Watching Bob Crow in action is an instant history lesson. His way of conducting industrial disputes has more in common with the Everybody Out style of Miriam Karlin in the 1960s sitcom The Rag Trade than with modern-day trade unionism. His latest efforts to stop London moving may, however, prove to be one strike call too many for Britain’s last diehard militant trade union leader.
Crow is an unapologetic political activist who wants the walk-out by his RMT members on London Underground today to be the start of a series of protests that will bring hundreds of thousands of people onto the streets to fight Tory cuts, with his union in the vanguard.
To Crow, it is irrelevant that he has chosen the wrong issue when next month’s spending review is bound to throw up far worthier causes than the current dispute. Behind the rhetoric about safety and job cuts, there is no justification for the action. London Underground has promised that there will be no compulsory redundancies and that safe staffing levels at stations will be maintained. The 800 jobs to go will be phased out by voluntary agreement as part of a strategy to get staff out of the ticket offices which, thanks to Oyster, have turned into quiet reading rooms for the clerks as so few tickets are being sold.
If the case is so weak, why is it that his members, the majority of whom are as likely to wish for a Socialist Republic as they would fancy a winter break in Siberia, put up with the Crow routine? The answer is that it works. Professor Ralph Darlington, in an article proudly posted on the RMT website, says: “A crucial ingredient of the RMT’s organising approach has been the explicit rejection of social partnership in favour of union militancy and strike mobilisation as the path to the defence of workers’ conditions and the reinvigoration of union organisation.” Militancy is the RMT brand just as much as the slogan “things go better” was for Coca-Cola. Professor Darlington found that in the eight years to December 2009, the RMT, a small union of just 80,000 members, balloted for strikes on no fewer than 141 occasions.
Quite often, fear of disruption has led train companies to cave in and award big pay rises.

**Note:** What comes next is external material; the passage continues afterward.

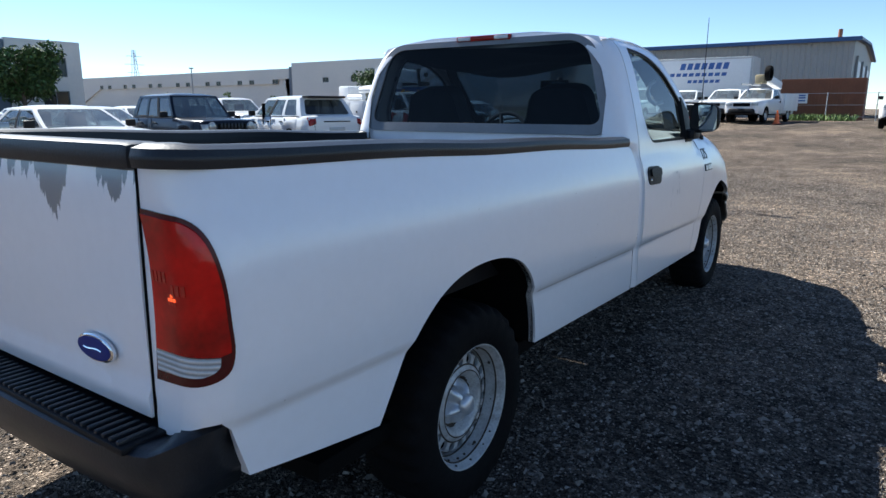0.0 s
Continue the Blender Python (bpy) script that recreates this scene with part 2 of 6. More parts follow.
def emissive(m, colour, strength, patchy=0.0):
    """Adds emission to a lamp material; a patchy scale spreads it unevenly by noise."""
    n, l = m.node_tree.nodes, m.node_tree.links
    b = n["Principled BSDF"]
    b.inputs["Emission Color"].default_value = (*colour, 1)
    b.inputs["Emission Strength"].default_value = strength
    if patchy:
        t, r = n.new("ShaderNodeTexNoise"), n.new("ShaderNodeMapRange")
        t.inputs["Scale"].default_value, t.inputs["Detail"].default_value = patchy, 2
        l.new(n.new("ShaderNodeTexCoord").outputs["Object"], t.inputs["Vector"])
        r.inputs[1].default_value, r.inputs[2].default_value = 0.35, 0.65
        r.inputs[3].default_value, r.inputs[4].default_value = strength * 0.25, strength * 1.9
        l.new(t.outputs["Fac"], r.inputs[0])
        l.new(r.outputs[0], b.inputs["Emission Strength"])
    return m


# Added emission brightens the headlamp's ribbed reflector.
LAMP_RIBBED = emissive(ribbed("ribbed_headlamp_reflector", (0.97, 0.92, 0.80), "Y", 620), (1.0, 0.72, 0.40), 0.10, 16)
SIDE_RIBBED = ribbed("ribbed_marker_reflector", (1.0, 0.88, 0.66), "Z", 800)
AMBER_LIT = emissive(material("lit_amber_lens", (0.95, 0.33, 0.005), 0.2, vary=0.18, scale=50, fine=300, coat=0.3), (1.0, 0.30, 0.0), 0.06, 34)
BULB_AMBER = emissive(material("lit_signal_bulb", (1.0, 0.6, 0.15), 0.4), (1.0, 0.42, 0.03), 0.7)
BULB_RED = emissive(material("lit_tail_bulb", (0.9, 0.1, 0.04), 0.4), (1.0, 0.10, 0.02), 0.55)
TAIL_RED = emissive(material("lit_tail_lens", (0.30, 0.002, 0.002), 0.10, vary=0.35, scale=9, fine=60, coat=0.1, spec=0.3), (1.0, 0.006, 0.004), 0.015, 9)
RIBBED_CLEAR = ribbed("ribbed_reversing_lens", (0.62, 0.62, 0.62), "Z", 520)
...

Every such victory for the RMT strengthens his hand in the next dispute. Membership of the union has, consequently, been growing fast, a fact that Crow celebrated last month with a 12 per cent pay rise, increasing his basic salary to nearly £95,000.
Crow is a clever and accomplished leader who inspires loyalty. However, this time he is skating on thin ice. And he knows it. For the most part, he has allowed his sidekick Pat Sikorski, a man who makes Crow look moderate, to front the TV coverage on the dispute because the case for the strike is so hard to justify.
London Underground is confident that some trains will run on all lines today. There are bound to be many station closures, however, as that is where the members of the RMT and TSSA – the other union, representing predominantly white collar staff – are concentrated. Crow needs major disruption, however, to prove his point. Otherwise, he will be in retreat and if he is forced to reassess his long-established tactic of striking first and negotiating second, his support within the union could be fatally undermined.